## [Data lines]
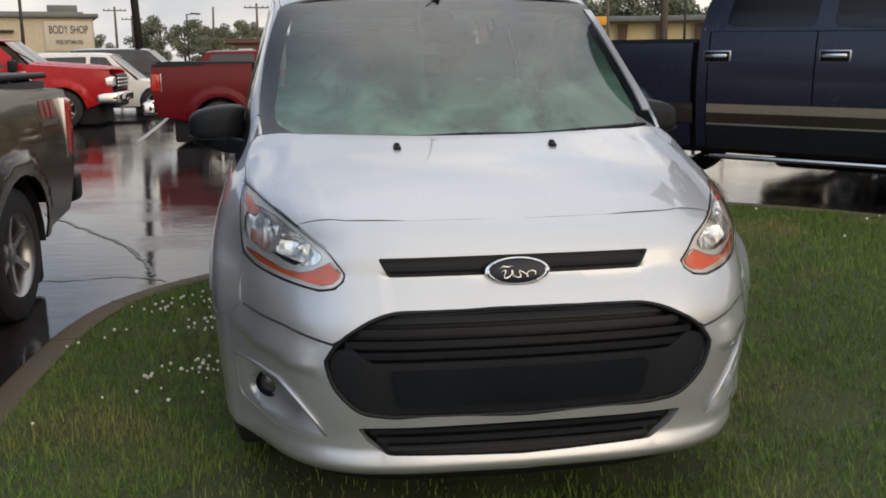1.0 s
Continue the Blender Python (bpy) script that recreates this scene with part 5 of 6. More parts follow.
    for sign in (-1, 1):
        part("bed_wall", box((sign * 0.82, (cab_r + tail) / 2, (rails + 0.8) / 2), (0.05, cab_r - tail - 0.1, rails - 0.84), 0.01), PLASTIC, top)
    part("tailgate", box((0, tail + 0.05, (rails + 0.80 * k) / 2 - 0.01), (1.52, 0.09, rails - 0.80 * k), 0.025, seg=3), paint, top)
    part("rear_bumper", box((0, tail - 0.05, 0.66 * k), (1.98, 0.22, 0.22), 0.05, seg=3), CHROME if chrome_front else PLASTIC, top)
    gr = part("grille", box((0, -0.10, 0.98 * k), (1.34, 0.10, 0.34), 0.04, seg=3), GRILLE_BLACK, top)
    for z0 in (0.90, 0.98, 1.06):
        part("grille_bar", box((0, -0.04, z0 * k), (1.26, 0.04, 0.035), 0.012), CHROME if chrome_front else PLASTIC, gr)
    part("front_bumper", box((0, -0.24, 0.64 * k), (1.95, 0.52, 0.25), 0.07, seg=3), CHROME if chrome_front else paint, top)
    part("lower_valance", box((0, -0.16, 0.50 * k), (1.70, 0.16, 0.18), 0.05), PLASTIC, top)
    # dark box, lowered near the ground on most trucks to shade the gap
    part("chassis", box((0, -length / 2, 0.33 if not vent else 0.56), (1.66, length - 0.9, 0.56 if not vent else 0.28), 0.04), DARK, top)
    part("engine_block", box((0, -0.9, 0.85), (1.40, 1.2, 0.50), 0.05), DARK, top)
    if vent:
        # unseen underbody parts, added to block sky reflecting in the ground below
        part("fuel_tank", box((-0.52, -2.75, 0.36), (0.62, 1.9, 0.32), 0.06), DARK, top)
        part("gearbox", box((0.05, -2.05, 0.44), (0.50, 1.00, 0.30), 0.08), DARK, top)
        part("exhaust", tube([(-0.45, -1.6, 0.40), (-0.5, -3.0, 0.40), (-0.55, -4.6, 0.48), (-0.7, -6.0, 0.50)], 0.06, 10), DARK, top)
        for c in (axf, axr):
            axle = part("axle", tube([(-0.75, c, wheel_r), (-0.2, c, wheel_r), (0.2, c, wheel_r), (0.75, c, wheel_r)], [0.07, 0.08, 0.08, 0.07], 10), DARK, top)
            part("differential", lathe([(-0.16, 0.02), (-0.12, 0.13), (0.0, 0.18), (0.12, 0.13), (0.16, 0.02)], 20, "x"), DARK, axle).matrix_local = Matrix.Translation((0.1, c, wheel_r))
        part("front_skid", box((0, -0.75, 0.36), (1.30, 1.0, 0.22), 0.06), DARK, top)
    for c in (axf, axr):
        for s in (-1, 1):
            wheel("wheel", top, (s * 0.845, c, wheel_r), s, wheel_r, 0.26, wheel_r * 0.62, spokes, rims, twin)
    return top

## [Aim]
Retype the listing exactly. Pictures do not belong in the copy.

## [Solution to the problem]
1.0 s
Continue the Blender Python (bpy) script that recreates this scene with part 5 of 6. More parts follow.
    for sign in (-1, 1):
        part("bed_wall", box((sign * 0.82, (cab_r + tail) / 2, (rails + 0.8) / 2), (0.05, cab_r - tail - 0.1, rails - 0.84), 0.01), PLASTIC, top)
    part("tailgate", box((0, tail + 0.05, (rails + 0.80 * k) / 2 - 0.01), (1.52, 0.09, rails - 0.80 * k), 0.025, seg=3), paint, top)
    part("rear_bumper", box((0, tail - 0.05, 0.66 * k), (1.98, 0.22, 0.22), 0.05, seg=3), CHROME if chrome_front else PLASTIC, top)
    gr = part("grille", box((0, -0.10, 0.98 * k), (1.34, 0.10, 0.34), 0.04, seg=3), GRILLE_BLACK, top)
    for z0 in (0.90, 0.98, 1.06):
        part("grille_bar", box((0, -0.04, z0 * k), (1.26, 0.04, 0.035), 0.012), CHROME if chrome_front else PLASTIC, gr)
    part("front_bumper", box((0, -0.24, 0.64 * k), (1.95, 0.52, 0.25), 0.07, seg=3), CHROME if chrome_front else paint, top)
    part("lower_valance", box((0, -0.16, 0.50 * k), (1.70, 0.16, 0.18), 0.05), PLASTIC, top)
    # dark box, lowered near the ground on most trucks to shade the gap
    part("chassis", box((0, -length / 2, 0.33 if not vent else 0.56), (1.66, length - 0.9, 0.56 if not vent else 0.28), 0.04), DARK, top)
    part("engine_block", box((0, -0.9, 0.85), (1.40, 1.2, 0.50), 0.05), DARK, top)
    if vent:
        # unseen underbody parts, added to block sky reflecting in the ground below
        part("fuel_tank", box((-0.52, -2.75, 0.36), (0.62, 1.9, 0.32), 0.06), DARK, top)
        part("gearbox", box((0.05, -2.05, 0.44), (0.50, 1.00, 0.30), 0.08), DARK, top)
        part("exhaust", tube([(-0.45, -1.6, 0.40), (-0.5, -3.0, 0.40), (-0.55, -4.6, 0.48), (-0.7, -6.0, 0.50)], 0.06, 10), DARK, top)
        for c in (axf, axr):
            axle = part("axle", tube([(-0.75, c, wheel_r), (-0.2, c, wheel_r), (0.2, c, wheel_r), (0.75, c, wheel_r)], [0.07, 0.08, 0.08, 0.07], 10), DARK, top)
            part("differential", lathe([(-0.16, 0.02), (-0.12, 0.13), (0.0, 0.18), (0.12, 0.13), (0.16, 0.02)], 20, "x"), DARK, axle).matrix_local = Matrix.Translation((0.1, c, wheel_r))
        part("front_skid", box((0, -0.75, 0.36), (1.30, 1.0, 0.22), 0.06), DARK, top)
    for c in (axf, axr):
        for s in (-1, 1):
            wheel("wheel", top, (s * 0.845, c, wheel_r), s, wheel_r, 0.26, wheel_r * 0.62, spokes, rims, twin)
    return top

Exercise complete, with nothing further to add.